24. The control method of claim 18, wherein: each symbol set is transmitted for a symbol set period and transmission of symbol sets are repeated on each respective frequency band of the plurality of frequency bands according to a repeat period; and step (e) of selecting, by the further device, the starting time of the symbol set thereof includes the step of: (e-1) selecting the starting time of the symbol set of the further device such that starting times of each respective symbol set of the further device for the respective frequency band of the further one of the plurality of frequency bands is: (1) at least one symbol set period before or after a starting time of any other respective device; (2) at least one symbol set period before an end of a respective repeat period and (3) after the starting time of the respective repeat period.

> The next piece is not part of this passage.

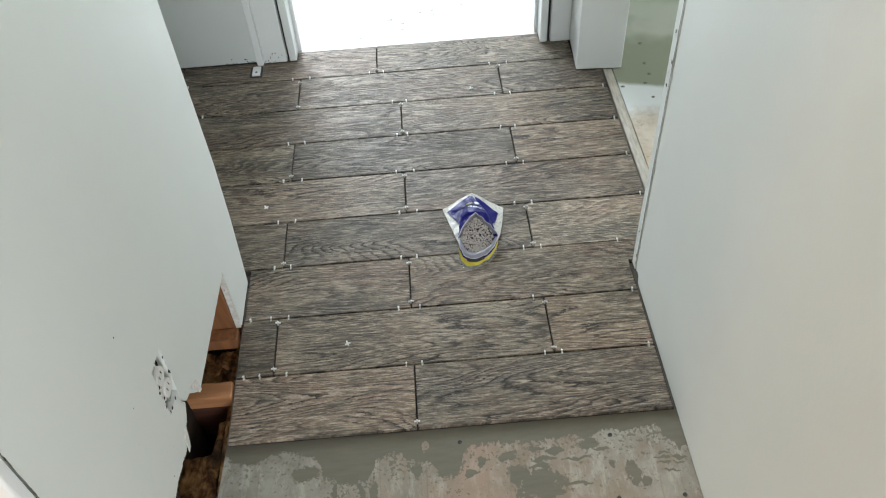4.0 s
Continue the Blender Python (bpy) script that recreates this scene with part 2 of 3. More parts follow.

25. A device for communicating with at least one other device, comprising: a processor for establishing the rotation between or among a plurality of frequency bands; a transmitter for transmitting a symbol set in each of the established transmission frequency bands; and a receiver for detecting respective starting times of transmitted symbol sets from the at least one other device for one of the plurality of frequency bands, wherein the processor selects a starting time of a symbol set to be transmitted based on the detected starting times of symbol sets of the at least one other device, and controls the adjustment of the starting time by the transmitter in subsequent transmissions of respective symbols for each of the established transmission frequency bands based on the selected starting time, the selected start time being selected to limit interference between symbol sets transmitted by the device and the symbol sets transmitted by the at least one other device to less than a threshold level.

26. A computer readable medium including software that is configured to control a general purpose computer to control communication from a device in the communication system by implementing a method according to claim 1.